Atalay, kısa çalışma ödeneğinin Kovid-19 salgını gerekçesiyle 31 Mart 2021'e kadar uzatıldığını anımsatarak, yaklaşık bir yıla uzanan uygulamanın günün şartları da dikkate alınarak daha da uzatılması yönünde taleplerin gündeme geldiğini belirtti.

Geçici ve kısa süreli olması gereken bu uygulamanın uzamasıyla işçiler bakımından bir kısım sıkıntıların süreceğini aktaran Atalay, açıklamasında şu hususlara dikkati çekti:

"İşçiler, işsiz kalmamak adına daha düşük bir gelir ile çalışmak durumunda kalmaktadır. İşverenler için son derece faydalı olan bu uygulamadan işçilerin de hakkaniyete uygun bir şekilde yararlandırılması gerekmektedir. Mevcut yapısıyla bu uygulamanın devam etmesi işçinin gelir kaybının sürmesi anlamına gelmektedir.

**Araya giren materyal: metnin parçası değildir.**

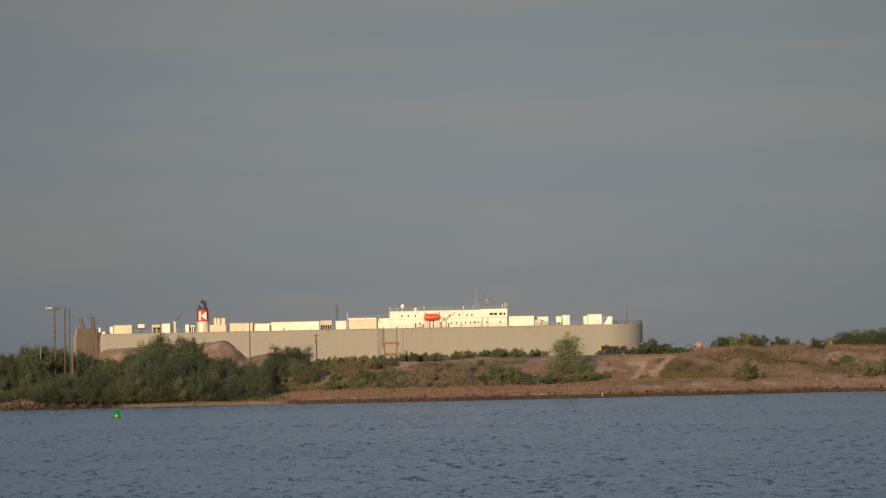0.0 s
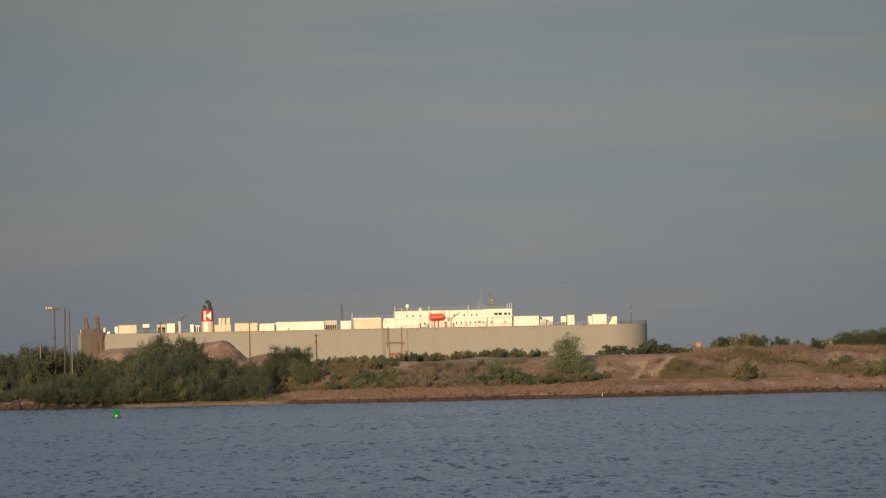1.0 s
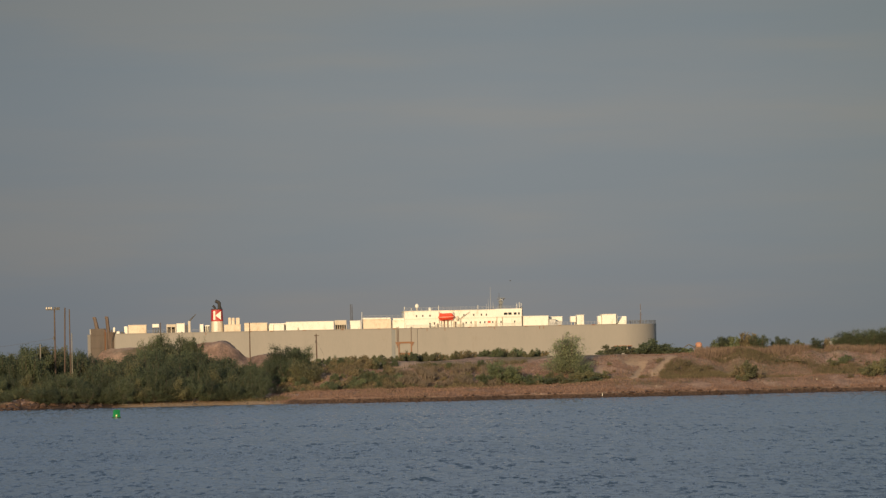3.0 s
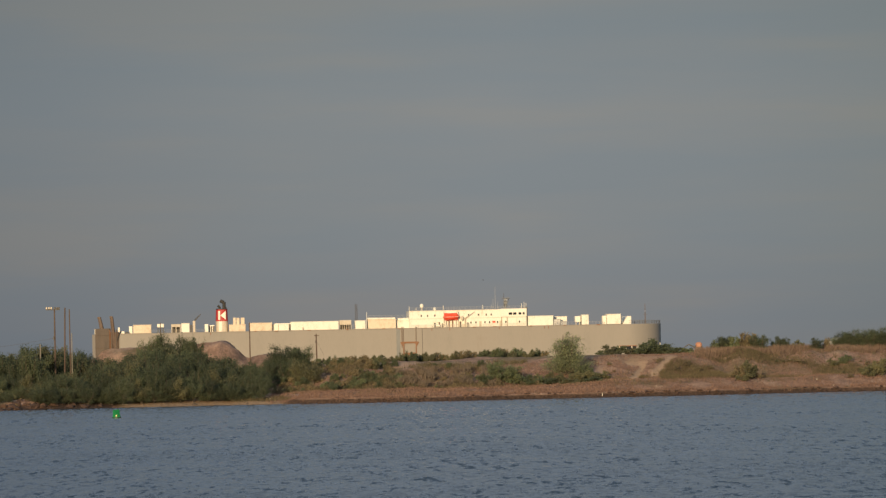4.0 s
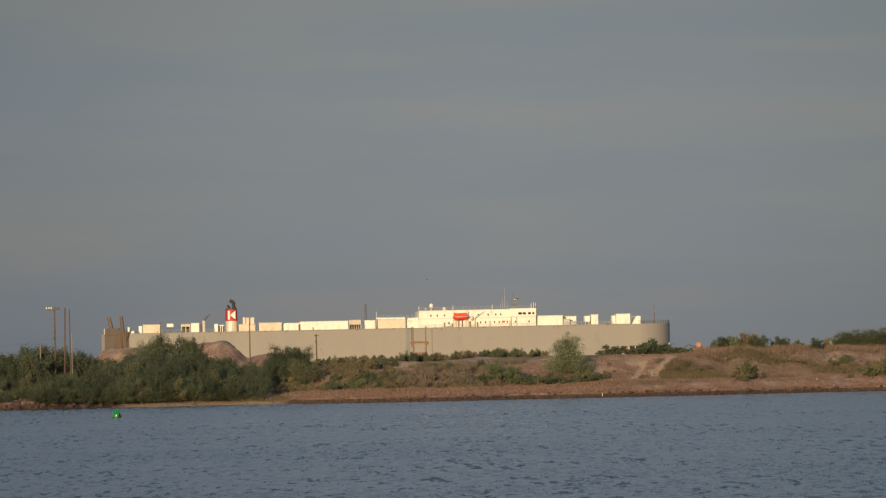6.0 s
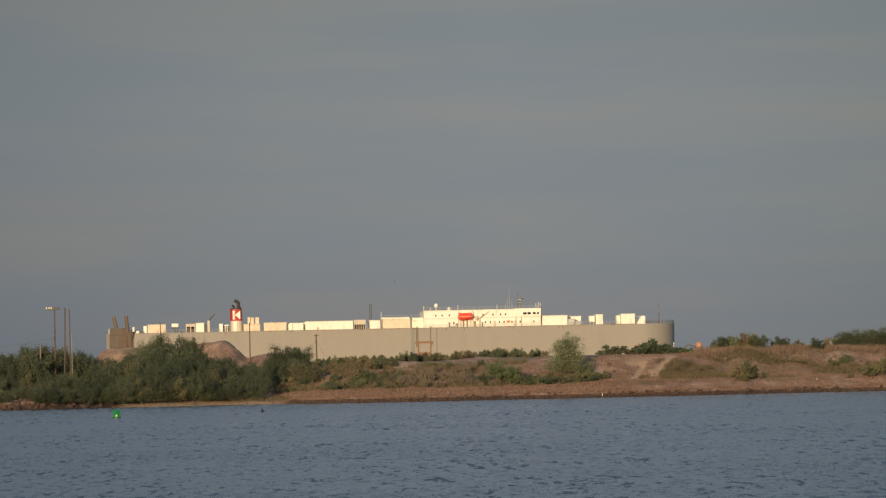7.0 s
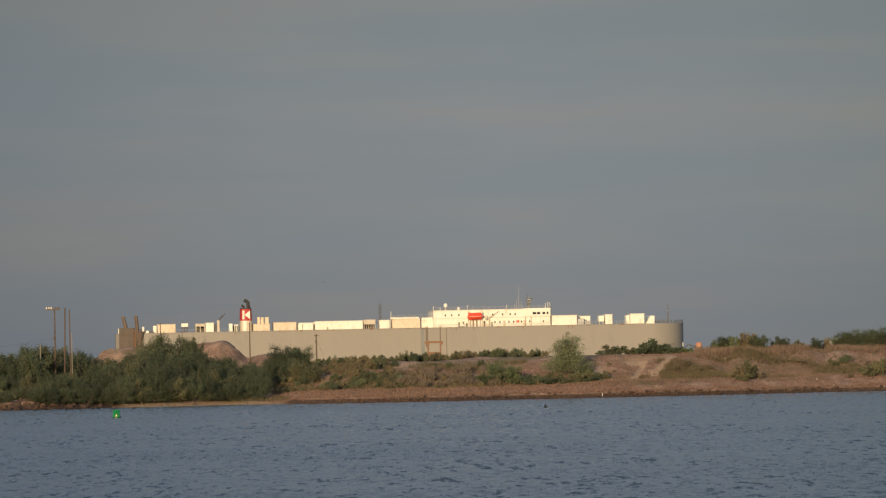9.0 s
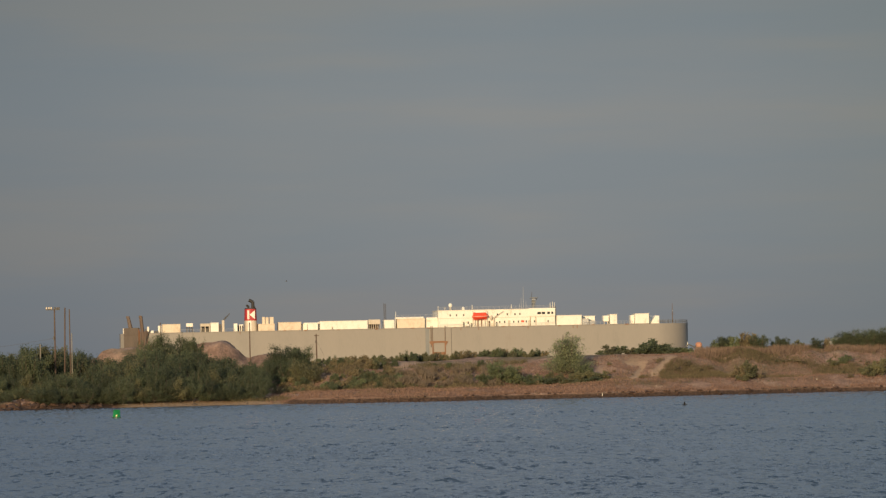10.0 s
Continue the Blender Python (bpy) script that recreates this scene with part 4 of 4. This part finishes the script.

Ülkemizin bir gerçeği olarak, özellikle sendikal örgütlenmenin olmadığı iş yerlerinde, işçilerin önemli bir bölümünün SGK bildirimleri gerçek kazançları üzerinden değil, asgari ücret düzeyinden yapılmaktadır. Bu çarpık durum; işçilerin emeklilik aylığı, geçici iş göremezlik ödeneği, işsizlik sigortası ödeneği ve kısa çalışma ödeneği gibi ödemelerinin düşük hesaplanmasına neden olmaktadır. Bu yıllardan beri devam eden bir sorundur. Bu sorunun yol açtığı işçi mağduriyetinin de giderilmesi gerekmektedir. Kısa çalışma ödeneğinin en az tutarının asgari ücret düzeyine getirilmesi, içinde bulunduğumuz salgın döneminde önem taşımaktadır."

'İŞÇİLER MAĞDUR EDİLMEKTE'

Kısa çalışma ödeneği uygulamasında bazı işverenlerin kötü niyetli uygulamalarına da değinen Atalay, şu değerlendirmelerde bulundu:

"İşçiler mağdur edilmektedir. Bazı işverenler, sendikal örgütlenme içindeki işçiyi cezalandırıcı nitelikte kısa çalışma kapsamına almakta, işçiler arasında ayırım yapılmaktadır. Bazı işverenler, faaliyeti tamamen durmuş olan iş yerlerinde kısa çalışma süresinde işçilere yıllık izin kullandırmıştır. Bazı işverenlerce, kısa çalışma kapsamında olmalarına rağmen işçiler 30 gün süreyle çalıştırılmıştır. Bazı işverenler işçiyi ücretsiz izne göndermekle tehdit ederek çalıştırmıştır. Sonuç olarak, bu ve benzeri kötü niyetli uygulamaların, denetim yoluyla engellenerek kısa çalışma ödeneği uygulamasının uzatılması olumlu olacaktır. Ancak geçici olan bu uygulamayı sonlandıracak etkin bir ekonomik ve sosyal programın bir an önce yürürlüğe konulması isabetli olacaktır."